I quit smoking in 1971, but when I lived in Paris as a teenager I pretentiously smoked Gauloises Disque Bleus at Les Deux Magot and the Cafe de Flore. It’s a rite of passage, though, that has now been denied other pretentious American teens wearing black turtlenecks along Boulevard St. Germain or the Boul’ Mich’:

France bans smoking in cafes, hotels and clubs on Jan. 1, stamping out the habit popularized by Jean- Paul Sartre puffing Gauloises in hazy brasseries.

Many Parisians bemoan the prissiness regarding health and cuisine that is seeping in from America:

“Maybe we’re a bit stupid with our traditions, but we have the right to be as such and I cannot stand the idea of a hygienic, clean, and sorry to say ‘American style’ society,” said David Droulez, head of the Friends of Pleasure and Taste Association in Paris, which wants to defend France’s “epicurean conviviality.”

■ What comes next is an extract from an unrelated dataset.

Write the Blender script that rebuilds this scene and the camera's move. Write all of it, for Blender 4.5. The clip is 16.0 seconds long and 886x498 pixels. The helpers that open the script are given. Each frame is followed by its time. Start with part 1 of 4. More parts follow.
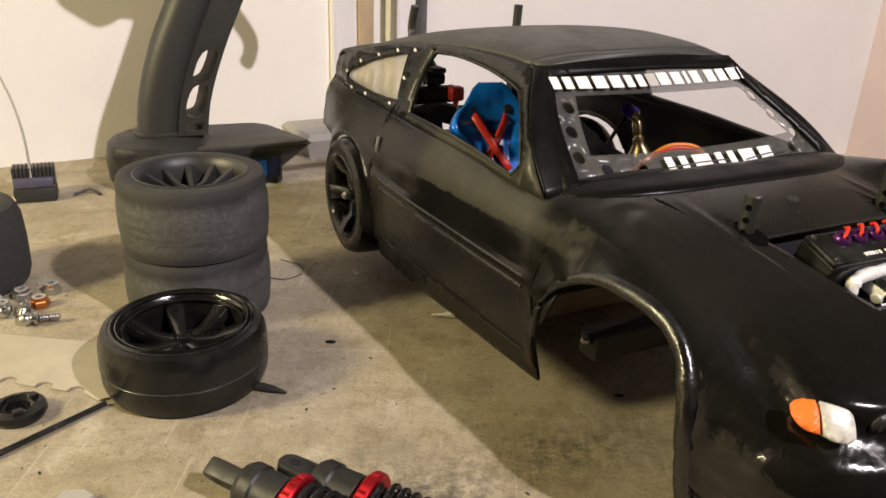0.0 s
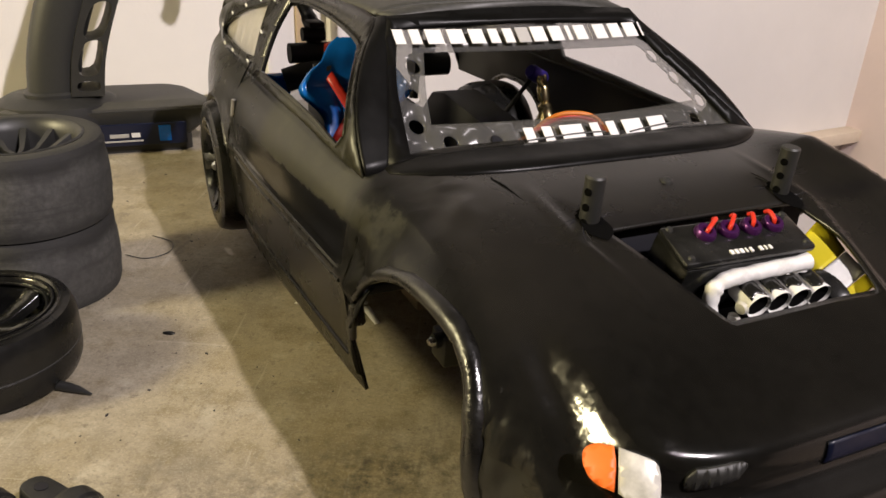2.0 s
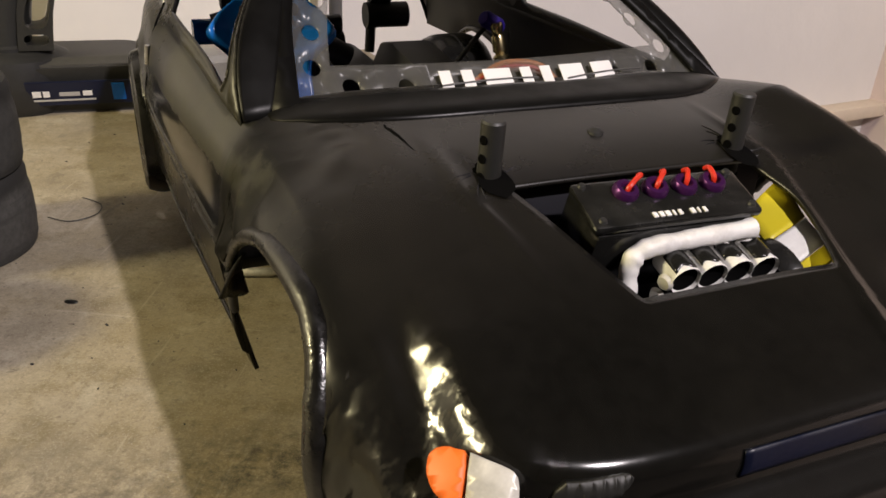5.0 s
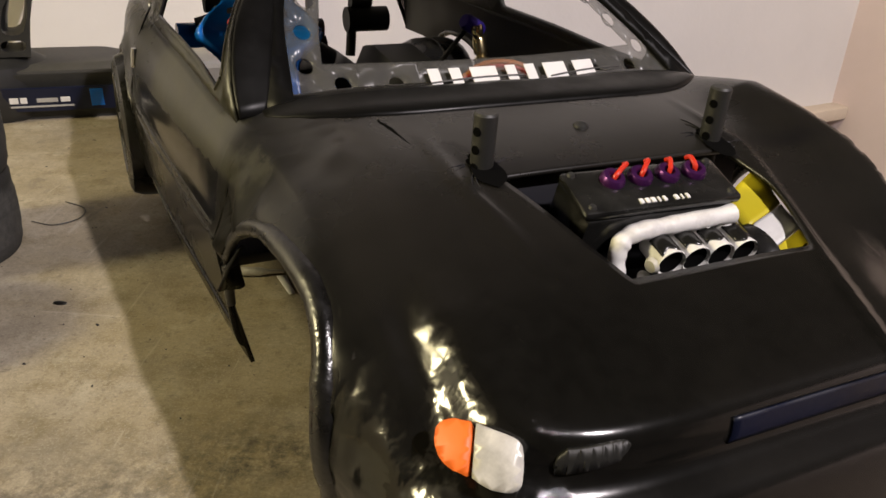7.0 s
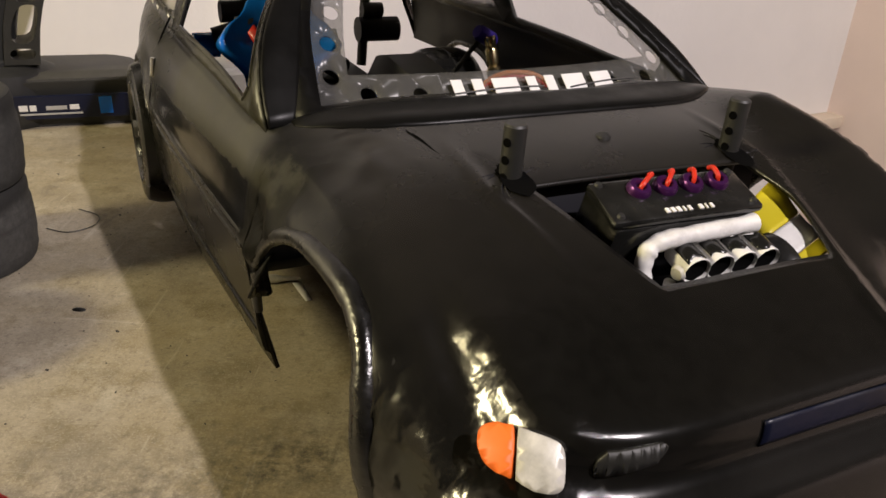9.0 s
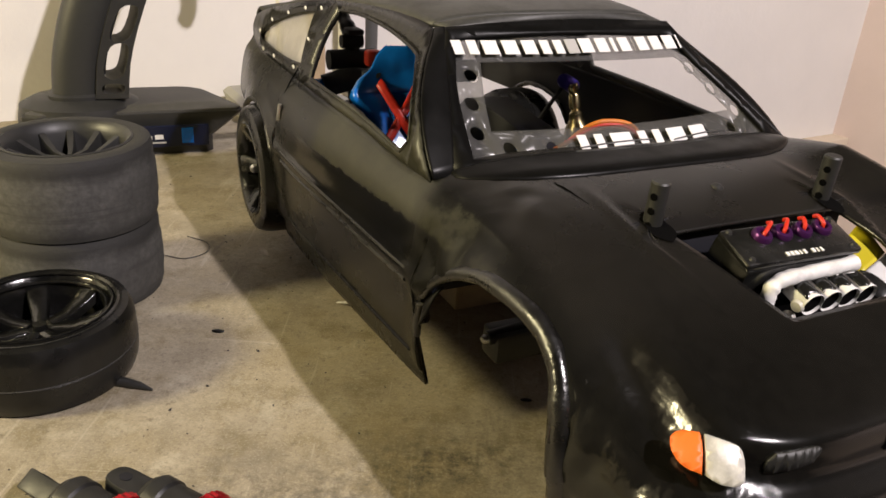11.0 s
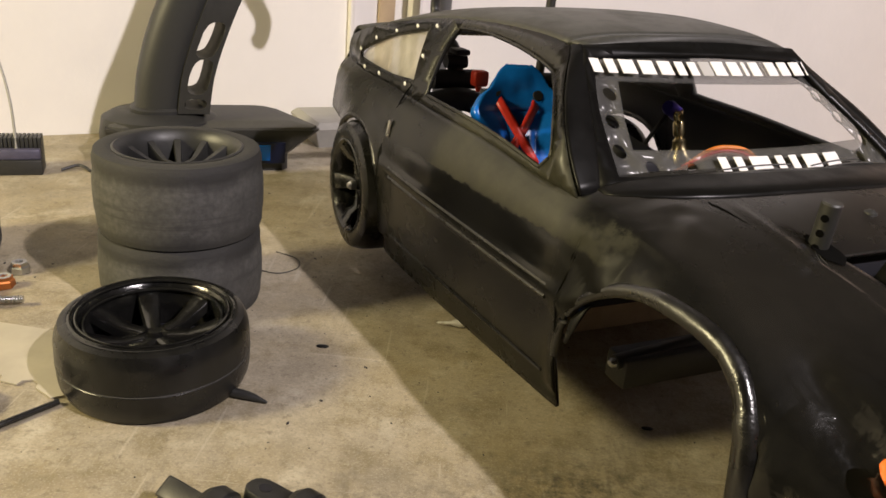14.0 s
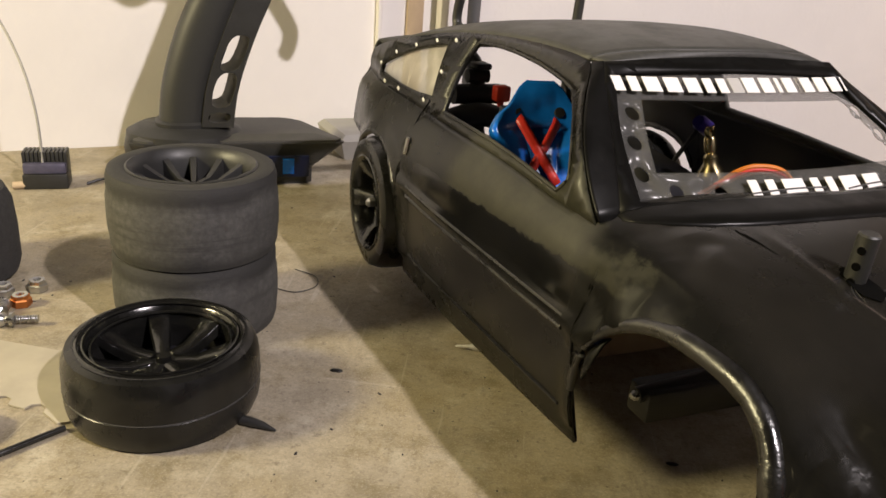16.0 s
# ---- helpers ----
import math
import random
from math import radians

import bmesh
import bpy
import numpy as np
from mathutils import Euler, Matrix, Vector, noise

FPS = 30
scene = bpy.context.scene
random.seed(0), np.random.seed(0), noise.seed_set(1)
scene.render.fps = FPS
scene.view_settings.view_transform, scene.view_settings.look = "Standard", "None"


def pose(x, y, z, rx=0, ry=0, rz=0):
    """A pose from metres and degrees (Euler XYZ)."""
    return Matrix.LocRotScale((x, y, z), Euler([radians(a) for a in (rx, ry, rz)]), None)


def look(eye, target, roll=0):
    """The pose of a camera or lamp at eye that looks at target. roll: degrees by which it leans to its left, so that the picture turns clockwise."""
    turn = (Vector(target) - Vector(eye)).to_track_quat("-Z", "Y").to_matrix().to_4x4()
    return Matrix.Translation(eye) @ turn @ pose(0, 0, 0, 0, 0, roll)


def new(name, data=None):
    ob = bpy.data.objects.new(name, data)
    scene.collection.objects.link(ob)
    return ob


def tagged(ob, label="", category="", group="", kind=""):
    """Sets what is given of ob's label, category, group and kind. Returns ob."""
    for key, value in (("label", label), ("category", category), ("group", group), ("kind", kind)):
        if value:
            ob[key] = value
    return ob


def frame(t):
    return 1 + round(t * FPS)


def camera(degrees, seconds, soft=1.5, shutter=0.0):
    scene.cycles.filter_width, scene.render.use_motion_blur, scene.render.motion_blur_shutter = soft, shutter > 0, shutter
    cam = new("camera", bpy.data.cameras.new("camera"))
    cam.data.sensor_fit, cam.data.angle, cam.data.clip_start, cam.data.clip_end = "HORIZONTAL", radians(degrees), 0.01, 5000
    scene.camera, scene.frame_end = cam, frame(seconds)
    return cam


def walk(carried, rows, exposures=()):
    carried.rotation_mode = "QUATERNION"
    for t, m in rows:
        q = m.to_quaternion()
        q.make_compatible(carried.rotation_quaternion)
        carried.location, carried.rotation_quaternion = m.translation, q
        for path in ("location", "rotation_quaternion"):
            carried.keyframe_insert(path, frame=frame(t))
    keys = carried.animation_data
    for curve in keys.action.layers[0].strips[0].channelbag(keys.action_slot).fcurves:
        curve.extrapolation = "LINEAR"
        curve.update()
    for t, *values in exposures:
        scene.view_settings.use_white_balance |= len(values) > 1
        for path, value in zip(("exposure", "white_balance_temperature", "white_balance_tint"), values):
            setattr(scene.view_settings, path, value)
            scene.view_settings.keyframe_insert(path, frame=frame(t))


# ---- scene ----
EXPOSURES = [(0.0, 0.1), (2.0, 0.05), (3.5, -0.15), (9.2, -0.2), (10.2, 0.0), (13.0, 0.08), (16.0, 0.08)]
cam = camera(59.6, 16.0, soft=1.6)
# seconds, place, turn
PATH = [
    (0, -0.0023, 0.0251, 0.1707, 67.17, -2.09, 0.96),
    (0.5, 0.0115, 0.0303, 0.1645, 67.41, -2.02, 1.90),
    (1, 0.0377, 0.0441, 0.1653, 66.41, -2.06, 3.50),
    (1.5, 0.0492, 0.0634, 0.1640, 65.54, -2.90, 3.95),
    (2, 0.0611, 0.0700, 0.1612, 64.70, -2.40, 2.79),
    (2.5, 0.0626, 0.0725, 0.1613, 64.39, -2.24, 2.29),
    (3, 0.0621, 0.0788, 0.1600, 64.28, -2.04, 3.02),
    (3.5, 0.0694, 0.0852, 0.1539, 64.04, -2.00, 3.82),
    (4, 0.0829, 0.0898, 0.1486, 63.95, -2.51, 4.18),
    (4.5, 0.0895, 0.0958, 0.1445, 63.40, -2.43, 4.56),
    (5, 0.0938, 0.0989, 0.1458, 62.86, -2.35, 4.89),
    (7.5, 0.0876, 0.0901, 0.1437, 63.71, -2.60, 2.38),
    (8, 0.0861, 0.0910, 0.1433, 63.66, -2.72, 2.67),
    (8.5, 0.0842, 0.0921, 0.1450, 63.88, -3.05, 2.48),
    (9, 0.0807, 0.0874, 0.1457, 64.17, -2.89, 2.16),
    (9.5, 0.0601, 0.0767, 0.1563, 63.17, -3.10, 1.93),
    (10, 0.0437, 0.0640, 0.1615, 64.95, -3.45, 1.55),
    (12.5, 0.0279, 0.0574, 0.1657, 65.04, -3.11, 1.48),
    (13, 0.0158, 0.0592, 0.1665, 66.43, -3.84, 2.94),
    (13.5, 0.0047, 0.0603, 0.1616, 66.85, -4.70, 3.03),
    (14, -0.0028, 0.0595, 0.1535, 67.52, -4.93, 2.99),
    (14.5, -0.0060, 0.0632, 0.1475, 67.80, -5.23, 2.77),
    (15, -0.0067, 0.0637, 0.1473, 67.71, -5.00, 3.05),
    (15.5, -0.0074, 0.0675, 0.1475, 67.56, -4.61, 3.76),
    (16, 0.0036, 0.0716, 0.1567, 67.61, -4.15, 5.63),
]
walk(cam, [(t, pose(*p)) for t, *p in PATH], EXPOSURES)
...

I’m with him. If Americans flirting with existentialism during their formative years can’t enjoy being enveloped by purple smoke from black tobacco in the Latin Quarter, what’s the world coming to?

UPDATE: Jonah Goldberg claims solidarity with the Friends of Pleasure and Taste Association by saying, “Ich bin ein Pariser.” However. a reader informs him that a “Pariser” is what Germans call condoms. Oops. Actually, we used to call them Seine River Whitefish because you couldn’t stand on a bridge in Paris for 10 seconds without seeing one float by.